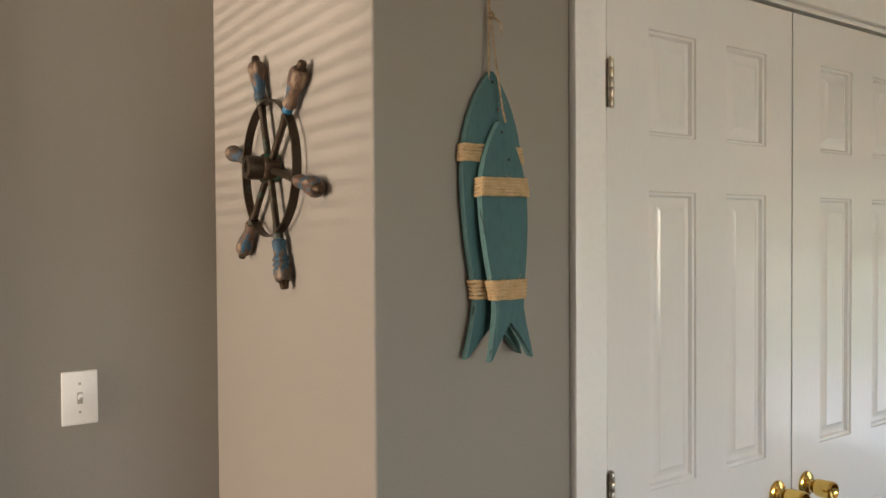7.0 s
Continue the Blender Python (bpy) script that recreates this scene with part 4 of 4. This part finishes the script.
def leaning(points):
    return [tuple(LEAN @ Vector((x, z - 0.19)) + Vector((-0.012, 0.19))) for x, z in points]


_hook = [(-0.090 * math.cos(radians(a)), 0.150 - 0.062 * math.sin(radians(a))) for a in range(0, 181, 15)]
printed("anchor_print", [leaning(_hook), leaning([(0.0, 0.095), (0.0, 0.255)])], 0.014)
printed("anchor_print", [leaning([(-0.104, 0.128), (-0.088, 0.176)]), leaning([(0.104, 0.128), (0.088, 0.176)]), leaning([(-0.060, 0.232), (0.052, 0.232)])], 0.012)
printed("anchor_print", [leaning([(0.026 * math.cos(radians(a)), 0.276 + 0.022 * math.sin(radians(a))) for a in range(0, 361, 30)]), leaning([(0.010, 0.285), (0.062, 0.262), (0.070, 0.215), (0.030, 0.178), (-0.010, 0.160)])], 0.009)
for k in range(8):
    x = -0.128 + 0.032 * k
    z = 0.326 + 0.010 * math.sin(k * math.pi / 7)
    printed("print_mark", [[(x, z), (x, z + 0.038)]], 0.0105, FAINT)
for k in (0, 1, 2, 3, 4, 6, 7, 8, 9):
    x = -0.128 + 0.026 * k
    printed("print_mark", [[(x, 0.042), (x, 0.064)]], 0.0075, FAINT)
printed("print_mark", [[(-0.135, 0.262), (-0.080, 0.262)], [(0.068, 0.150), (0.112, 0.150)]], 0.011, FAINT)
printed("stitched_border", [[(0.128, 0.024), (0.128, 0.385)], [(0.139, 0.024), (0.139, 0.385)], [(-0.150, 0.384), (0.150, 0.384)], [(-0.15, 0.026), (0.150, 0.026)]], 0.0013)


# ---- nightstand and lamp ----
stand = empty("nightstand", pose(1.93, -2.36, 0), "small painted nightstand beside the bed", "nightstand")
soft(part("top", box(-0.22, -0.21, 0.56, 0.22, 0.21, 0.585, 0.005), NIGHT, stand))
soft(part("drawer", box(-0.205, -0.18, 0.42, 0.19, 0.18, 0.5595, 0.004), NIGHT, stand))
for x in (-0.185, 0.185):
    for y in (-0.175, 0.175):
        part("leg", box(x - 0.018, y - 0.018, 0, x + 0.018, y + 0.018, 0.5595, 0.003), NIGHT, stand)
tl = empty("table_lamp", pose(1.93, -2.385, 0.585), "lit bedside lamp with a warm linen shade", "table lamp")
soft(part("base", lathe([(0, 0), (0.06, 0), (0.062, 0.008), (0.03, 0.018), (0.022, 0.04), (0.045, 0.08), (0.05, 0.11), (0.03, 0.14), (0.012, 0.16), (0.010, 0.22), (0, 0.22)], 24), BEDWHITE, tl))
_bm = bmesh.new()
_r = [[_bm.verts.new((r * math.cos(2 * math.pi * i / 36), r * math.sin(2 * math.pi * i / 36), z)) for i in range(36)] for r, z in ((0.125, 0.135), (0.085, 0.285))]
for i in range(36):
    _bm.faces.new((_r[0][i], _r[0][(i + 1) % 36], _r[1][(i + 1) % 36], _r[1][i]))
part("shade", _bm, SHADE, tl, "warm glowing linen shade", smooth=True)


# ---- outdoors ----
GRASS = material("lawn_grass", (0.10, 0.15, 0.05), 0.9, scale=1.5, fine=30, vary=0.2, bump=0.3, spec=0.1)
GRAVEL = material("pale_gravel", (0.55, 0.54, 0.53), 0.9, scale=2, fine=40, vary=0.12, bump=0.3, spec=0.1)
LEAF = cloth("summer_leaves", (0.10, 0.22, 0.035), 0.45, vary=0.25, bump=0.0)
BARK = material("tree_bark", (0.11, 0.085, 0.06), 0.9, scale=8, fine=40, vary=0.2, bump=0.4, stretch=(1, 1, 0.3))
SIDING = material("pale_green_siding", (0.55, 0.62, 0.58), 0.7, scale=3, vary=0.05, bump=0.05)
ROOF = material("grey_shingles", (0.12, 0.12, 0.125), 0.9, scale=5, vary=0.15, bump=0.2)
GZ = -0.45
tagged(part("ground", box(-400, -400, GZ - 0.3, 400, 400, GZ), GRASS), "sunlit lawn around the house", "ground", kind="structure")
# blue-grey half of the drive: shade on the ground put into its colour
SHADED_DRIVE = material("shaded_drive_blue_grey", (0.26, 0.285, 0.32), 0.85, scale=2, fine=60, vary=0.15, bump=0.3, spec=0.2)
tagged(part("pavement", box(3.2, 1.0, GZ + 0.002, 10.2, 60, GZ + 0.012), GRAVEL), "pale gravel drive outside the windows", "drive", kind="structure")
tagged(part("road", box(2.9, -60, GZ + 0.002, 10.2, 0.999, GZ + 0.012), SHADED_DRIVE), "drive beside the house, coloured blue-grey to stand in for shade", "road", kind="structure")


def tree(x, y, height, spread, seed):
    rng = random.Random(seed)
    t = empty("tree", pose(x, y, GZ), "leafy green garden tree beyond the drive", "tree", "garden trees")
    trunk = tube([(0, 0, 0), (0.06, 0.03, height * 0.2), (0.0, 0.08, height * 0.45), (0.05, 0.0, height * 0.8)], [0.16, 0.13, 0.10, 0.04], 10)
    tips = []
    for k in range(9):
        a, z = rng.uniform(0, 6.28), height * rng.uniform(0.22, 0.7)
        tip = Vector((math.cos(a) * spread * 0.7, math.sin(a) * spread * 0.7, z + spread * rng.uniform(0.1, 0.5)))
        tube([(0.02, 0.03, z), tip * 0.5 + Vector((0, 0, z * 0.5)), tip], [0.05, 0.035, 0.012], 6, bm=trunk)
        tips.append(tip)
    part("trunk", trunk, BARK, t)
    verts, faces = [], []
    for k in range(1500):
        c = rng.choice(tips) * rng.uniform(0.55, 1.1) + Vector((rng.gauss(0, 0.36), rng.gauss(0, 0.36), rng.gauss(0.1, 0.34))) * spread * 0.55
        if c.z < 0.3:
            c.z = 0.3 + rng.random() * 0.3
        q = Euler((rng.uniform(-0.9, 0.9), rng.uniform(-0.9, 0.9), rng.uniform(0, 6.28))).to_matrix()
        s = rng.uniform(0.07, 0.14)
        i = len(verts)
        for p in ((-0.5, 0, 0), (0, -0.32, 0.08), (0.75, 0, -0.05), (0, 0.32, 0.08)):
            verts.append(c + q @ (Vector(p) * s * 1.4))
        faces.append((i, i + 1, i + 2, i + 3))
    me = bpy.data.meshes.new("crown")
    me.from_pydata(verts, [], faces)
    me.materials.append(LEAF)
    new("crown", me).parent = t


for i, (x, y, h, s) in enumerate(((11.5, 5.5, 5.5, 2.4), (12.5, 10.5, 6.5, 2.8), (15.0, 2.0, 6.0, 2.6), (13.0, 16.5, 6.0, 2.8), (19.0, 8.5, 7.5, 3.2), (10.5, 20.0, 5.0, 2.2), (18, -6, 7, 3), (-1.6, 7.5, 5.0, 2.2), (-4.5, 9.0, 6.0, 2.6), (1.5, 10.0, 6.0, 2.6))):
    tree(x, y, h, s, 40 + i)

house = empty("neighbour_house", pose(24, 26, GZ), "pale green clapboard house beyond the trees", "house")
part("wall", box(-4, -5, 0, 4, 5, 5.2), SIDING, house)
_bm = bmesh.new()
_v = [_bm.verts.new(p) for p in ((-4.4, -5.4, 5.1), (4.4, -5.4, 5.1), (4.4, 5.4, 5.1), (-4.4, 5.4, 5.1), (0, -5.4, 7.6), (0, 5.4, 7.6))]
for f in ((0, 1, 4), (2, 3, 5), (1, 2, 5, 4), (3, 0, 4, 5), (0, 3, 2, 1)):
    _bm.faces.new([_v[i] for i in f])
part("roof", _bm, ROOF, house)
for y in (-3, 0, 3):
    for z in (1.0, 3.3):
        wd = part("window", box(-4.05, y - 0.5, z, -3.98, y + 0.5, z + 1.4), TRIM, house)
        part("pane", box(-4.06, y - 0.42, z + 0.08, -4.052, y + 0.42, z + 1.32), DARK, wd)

• _Brief_
From the first line of the material down to the line containing "(0.150, 0.026)]], 0.0013)", inclusive, return each line exactly, skipping any picture.

• _The result_
7.0 s
Continue the Blender Python (bpy) script that recreates this scene with part 4 of 4. This part finishes the script.
def leaning(points):
    return [tuple(LEAN @ Vector((x, z - 0.19)) + Vector((-0.012, 0.19))) for x, z in points]


_hook = [(-0.090 * math.cos(radians(a)), 0.150 - 0.062 * math.sin(radians(a))) for a in range(0, 181, 15)]
printed("anchor_print", [leaning(_hook), leaning([(0.0, 0.095), (0.0, 0.255)])], 0.014)
printed("anchor_print", [leaning([(-0.104, 0.128), (-0.088, 0.176)]), leaning([(0.104, 0.128), (0.088, 0.176)]), leaning([(-0.060, 0.232), (0.052, 0.232)])], 0.012)
printed("anchor_print", [leaning([(0.026 * math.cos(radians(a)), 0.276 + 0.022 * math.sin(radians(a))) for a in range(0, 361, 30)]), leaning([(0.010, 0.285), (0.062, 0.262), (0.070, 0.215), (0.030, 0.178), (-0.010, 0.160)])], 0.009)
for k in range(8):
    x = -0.128 + 0.032 * k
    z = 0.326 + 0.010 * math.sin(k * math.pi / 7)
    printed("print_mark", [[(x, z), (x, z + 0.038)]], 0.0105, FAINT)
for k in (0, 1, 2, 3, 4, 6, 7, 8, 9):
    x = -0.128 + 0.026 * k
    printed("print_mark", [[(x, 0.042), (x, 0.064)]], 0.0075, FAINT)
printed("print_mark", [[(-0.135, 0.262), (-0.080, 0.262)], [(0.068, 0.150), (0.112, 0.150)]], 0.011, FAINT)
printed("stitched_border", [[(0.128, 0.024), (0.128, 0.385)], [(0.139, 0.024), (0.139, 0.385)], [(-0.150, 0.384), (0.150, 0.384)], [(-0.15, 0.026), (0.150, 0.026)]], 0.0013)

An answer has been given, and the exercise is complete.